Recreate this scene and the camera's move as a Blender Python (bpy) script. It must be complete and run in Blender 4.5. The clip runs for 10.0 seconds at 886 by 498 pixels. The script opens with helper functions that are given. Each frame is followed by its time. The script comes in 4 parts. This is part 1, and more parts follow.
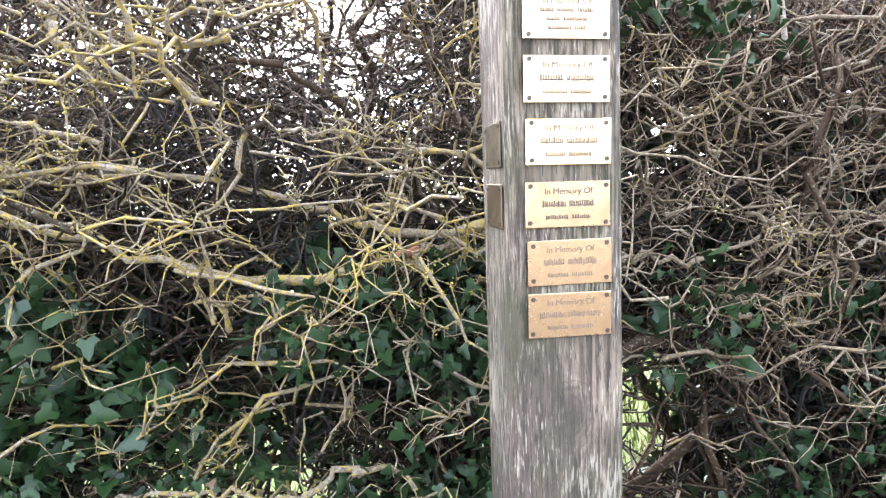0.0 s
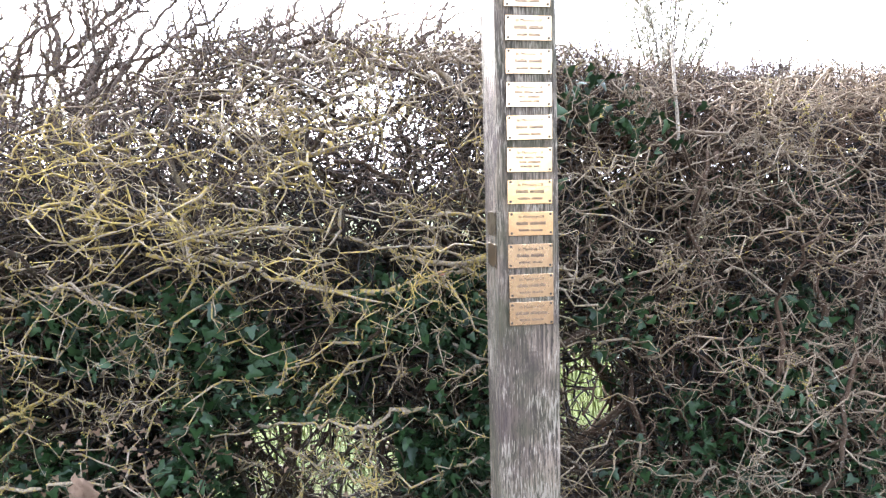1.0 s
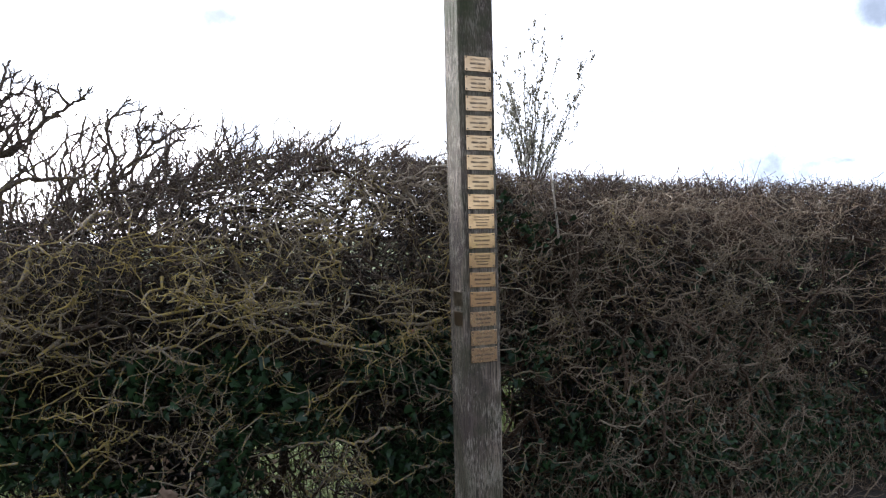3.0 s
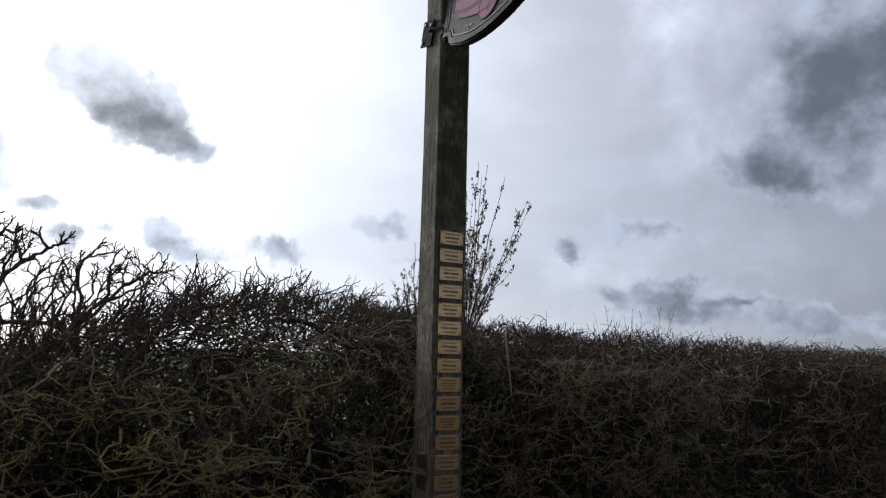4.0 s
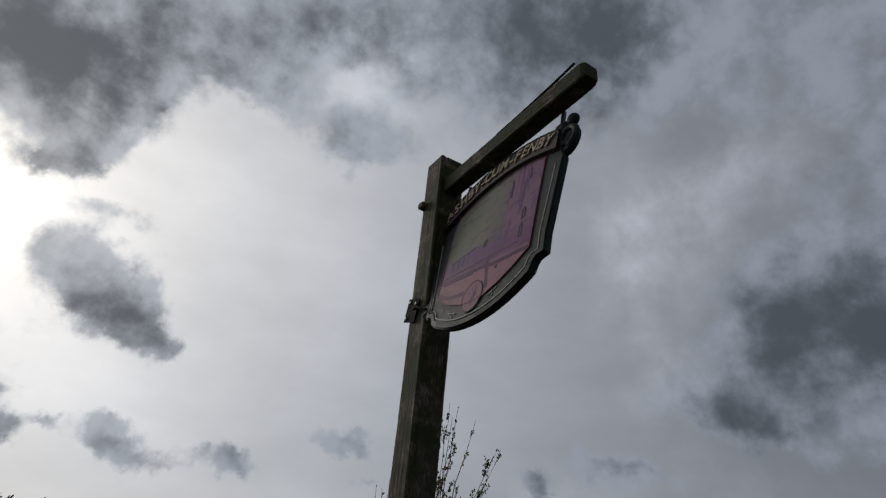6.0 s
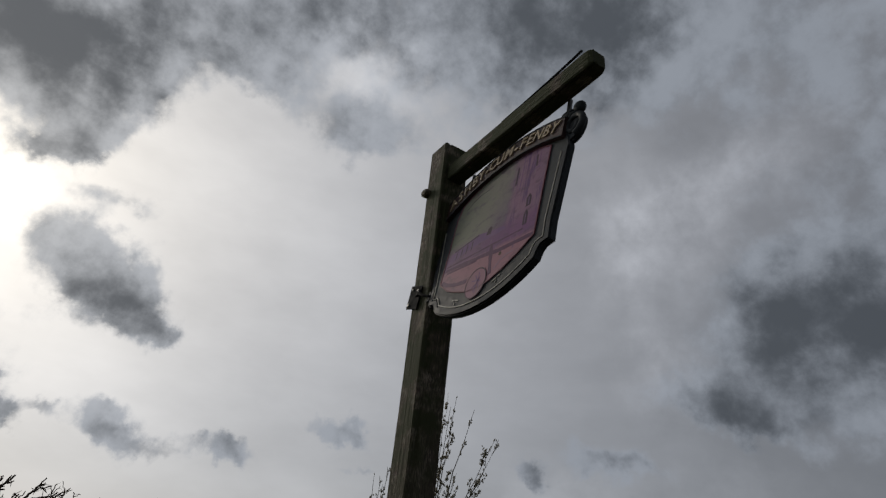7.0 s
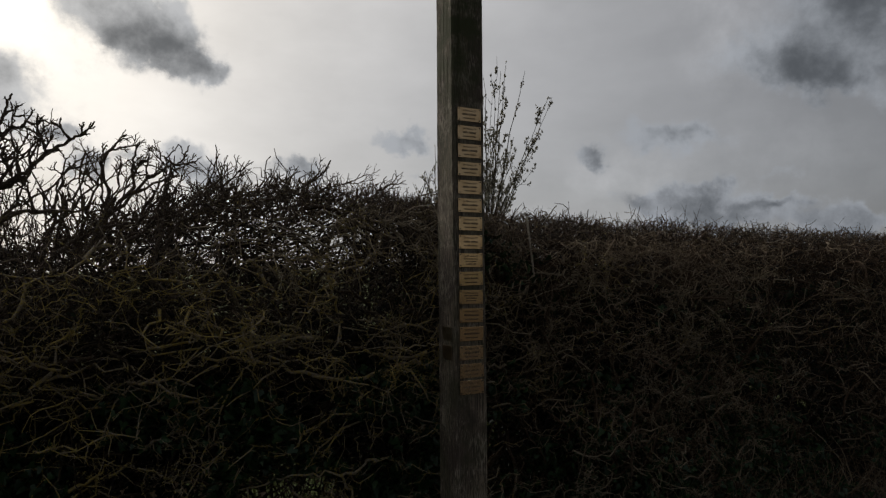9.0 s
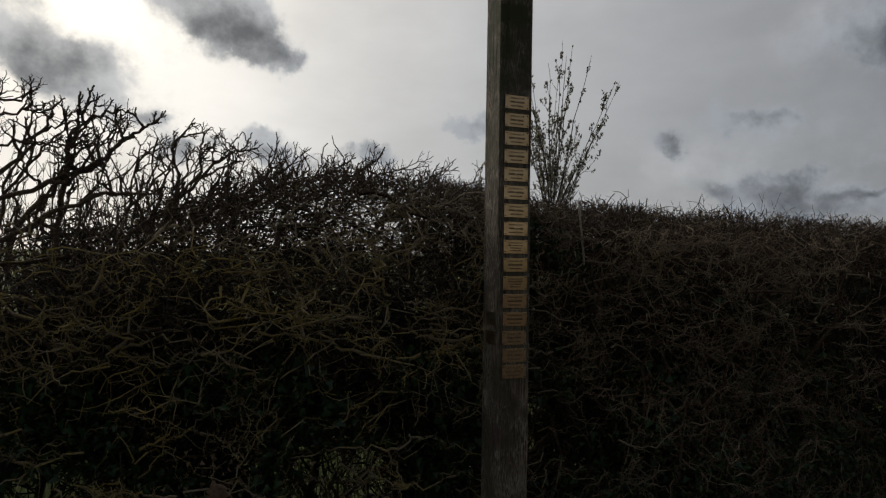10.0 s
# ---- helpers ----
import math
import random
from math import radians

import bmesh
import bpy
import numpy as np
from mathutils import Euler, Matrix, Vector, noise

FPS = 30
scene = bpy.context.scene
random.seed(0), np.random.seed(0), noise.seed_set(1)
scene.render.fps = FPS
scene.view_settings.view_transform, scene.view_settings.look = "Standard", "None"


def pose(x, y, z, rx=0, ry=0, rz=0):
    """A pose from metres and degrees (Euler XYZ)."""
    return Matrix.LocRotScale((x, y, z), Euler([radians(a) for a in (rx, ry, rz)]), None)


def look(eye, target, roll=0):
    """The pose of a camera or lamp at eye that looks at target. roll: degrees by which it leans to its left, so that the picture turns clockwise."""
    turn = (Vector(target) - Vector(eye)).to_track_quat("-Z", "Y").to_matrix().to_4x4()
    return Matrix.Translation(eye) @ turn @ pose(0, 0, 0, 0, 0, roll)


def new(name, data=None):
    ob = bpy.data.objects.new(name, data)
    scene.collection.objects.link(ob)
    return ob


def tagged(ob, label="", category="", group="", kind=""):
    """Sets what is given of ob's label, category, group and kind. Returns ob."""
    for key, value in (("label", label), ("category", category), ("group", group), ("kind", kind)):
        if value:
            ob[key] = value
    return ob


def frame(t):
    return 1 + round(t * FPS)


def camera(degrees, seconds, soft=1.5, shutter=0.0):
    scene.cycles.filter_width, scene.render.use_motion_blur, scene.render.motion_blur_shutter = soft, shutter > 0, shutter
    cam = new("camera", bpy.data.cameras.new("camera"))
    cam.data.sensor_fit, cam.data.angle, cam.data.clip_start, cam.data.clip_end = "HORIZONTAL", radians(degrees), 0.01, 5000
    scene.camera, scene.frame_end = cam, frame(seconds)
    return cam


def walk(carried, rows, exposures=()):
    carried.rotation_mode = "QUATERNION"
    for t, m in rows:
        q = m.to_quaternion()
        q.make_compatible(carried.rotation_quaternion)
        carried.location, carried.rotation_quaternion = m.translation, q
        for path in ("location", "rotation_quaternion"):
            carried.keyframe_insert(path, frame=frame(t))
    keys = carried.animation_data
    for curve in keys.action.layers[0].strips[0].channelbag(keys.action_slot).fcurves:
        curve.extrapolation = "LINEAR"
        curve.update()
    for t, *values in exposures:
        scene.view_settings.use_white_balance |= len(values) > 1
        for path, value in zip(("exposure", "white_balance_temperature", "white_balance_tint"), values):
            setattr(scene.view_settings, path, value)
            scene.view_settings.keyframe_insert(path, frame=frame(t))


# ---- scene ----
##########
Give the material again exactly as it is, but keep the pictures out.

SOLUTION:
Recreate this scene and the camera's move as a Blender Python (bpy) script. It must be complete and run in Blender 4.5. The clip runs for 10.0 seconds at 886 by 498 pixels. The script opens with helper functions that are given. Each frame is followed by its time. The script comes in 4 parts. This is part 1, and more parts follow.
0.0 s
1.0 s
3.0 s
4.0 s
6.0 s
7.0 s
9.0 s
10.0 s
# ---- helpers ----
import math
import random
from math import radians

import bmesh
import bpy
import numpy as np
from mathutils import Euler, Matrix, Vector, noise

FPS = 30
scene = bpy.context.scene
random.seed(0), np.random.seed(0), noise.seed_set(1)
scene.render.fps = FPS
scene.view_settings.view_transform, scene.view_settings.look = "Standard", "None"


def pose(x, y, z, rx=0, ry=0, rz=0):
    """A pose from metres and degrees (Euler XYZ)."""
    return Matrix.LocRotScale((x, y, z), Euler([radians(a) for a in (rx, ry, rz)]), None)


def look(eye, target, roll=0):
    """The pose of a camera or lamp at eye that looks at target. roll: degrees by which it leans to its left, so that the picture turns clockwise."""
    turn = (Vector(target) - Vector(eye)).to_track_quat("-Z", "Y").to_matrix().to_4x4()
    return Matrix.Translation(eye) @ turn @ pose(0, 0, 0, 0, 0, roll)


def new(name, data=None):
    ob = bpy.data.objects.new(name, data)
    scene.collection.objects.link(ob)
    return ob


def tagged(ob, label="", category="", group="", kind=""):
    """Sets what is given of ob's label, category, group and kind. Returns ob."""
    for key, value in (("label", label), ("category", category), ("group", group), ("kind", kind)):
        if value:
            ob[key] = value
    return ob


def frame(t):
    return 1 + round(t * FPS)


def camera(degrees, seconds, soft=1.5, shutter=0.0):
    scene.cycles.filter_width, scene.render.use_motion_blur, scene.render.motion_blur_shutter = soft, shutter > 0, shutter
    cam = new("camera", bpy.data.cameras.new("camera"))
    cam.data.sensor_fit, cam.data.angle, cam.data.clip_start, cam.data.clip_end = "HORIZONTAL", radians(degrees), 0.01, 5000
    scene.camera, scene.frame_end = cam, frame(seconds)
    return cam


def walk(carried, rows, exposures=()):
    carried.rotation_mode = "QUATERNION"
    for t, m in rows:
        q = m.to_quaternion()
        q.make_compatible(carried.rotation_quaternion)
        carried.location, carried.rotation_quaternion = m.translation, q
        for path in ("location", "rotation_quaternion"):
            carried.keyframe_insert(path, frame=frame(t))
    keys = carried.animation_data
    for curve in keys.action.layers[0].strips[0].channelbag(keys.action_slot).fcurves:
        curve.extrapolation = "LINEAR"
        curve.update()
    for t, *values in exposures:
        scene.view_settings.use_white_balance |= len(values) > 1
        for path, value in zip(("exposure", "white_balance_temperature", "white_balance_tint"), values):
            setattr(scene.view_settings, path, value)
            scene.view_settings.keyframe_insert(path, frame=frame(t))


# ---- scene ----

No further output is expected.